Le changement conceptuel était radical. Alors que la physique classique considérait que les modifications d’état de la matière (un corps que l’on chauffe, une vitesse qui augmente, etc.) se faisaient de manière progressive (continue), Planck affirmait que ces modifications ne pouvaient pas prendre n’importe quelle valeur : il existait une quantité infiniment petite en dessous de laquelle on ne pouvait pas descendre, le quantum. Initialement, Planck rejetait la théorie atomique et croyait en l’hypothèse de la matière continue. Lui-même fut donc déstabilisé par sa propre théorie et annonça qu’elle avait été un « acte de désespoir », commis parce qu’il fallait bien trouver une interprétation théorique valide. Il chercha à débarrasser la théorie de l’hypothèse des quanta, mais fut finalement forcé d’admettre que toute modification se fait par saut. La théorie des quanta était née. Elle introduisait la discontinuité et provoqua l’émergence d’une nouvelle physique, dite quantique.

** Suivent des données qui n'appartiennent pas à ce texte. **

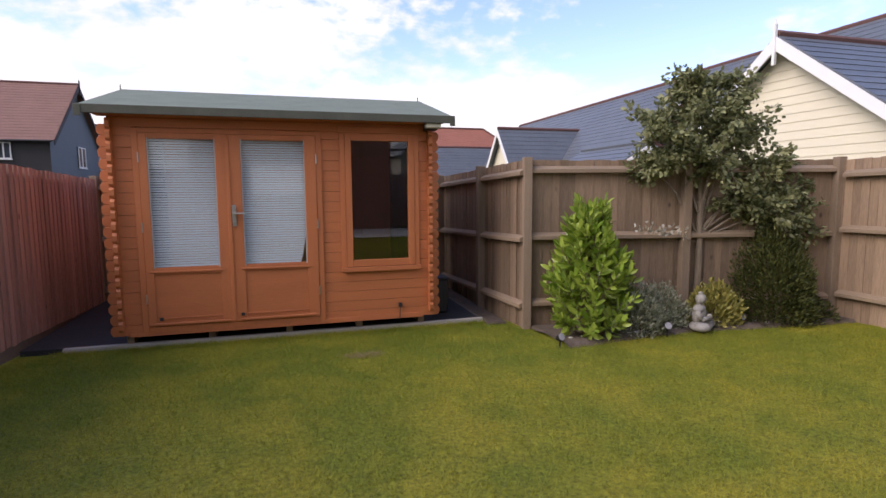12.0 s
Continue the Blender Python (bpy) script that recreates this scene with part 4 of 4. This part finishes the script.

NAISSANCE DE LA PHYSIQUE QUANTIQUE

Planck participera peu à l’approfondissement de la théorie des quanta, hésitant à tirer toutes les conséquences de la rupture induite par ses hypothèses. Ce fut Albert Einstein (1879-1955) qui le premier appliqua l’hypothèse des quanta pour interpréter l’effet photoélectrique. Lorsqu’un matériau, généralement métallique, est exposé à la lumière ou à un rayonnement électromagnétique de fréquence suffisamment élevée, il émet des électrons. Ce phénomène, présenté par l’Allemand Hertz en 1887, restait incompris. Reprenant la définition mathématique des quanta de Planck, Einstein eut l’idée que les « grains de lumière » (les photons) pouvaient eux- mêmes être porteurs d’un quantum d’énergie. Les électrons pouvaient absorber cette énergie et, pour le cas où elle était supérieure à un certain seuil, sortir du métal, provoquant l’effet photoélectrique. La théorie des quanta fut ensuite pleinement intégrée à la physique dans les années 1920, lors de l’avènement de la mécanique quantique.

EN RÉSUMÉ

Les théories de la physique classique n’expliquaient que partiellement le spectre du rayonnement électromagnétique d’un corps noir. En 1900, le physicien allemand Max Planck (1858-1947) énonça une loi de rayonnement, la loi de Planck, en plein accord avec les mesures expérimentales, mais qui introduisait une hypothèse révolutionnaire : l’énergie ne s’échangeait pas de manière continue. Il existait une quantité minimale d’énergie baptisée quantum. Cette théorie des quanta signa l’acte de naissance d’une nouvelle physique, la physique quantique.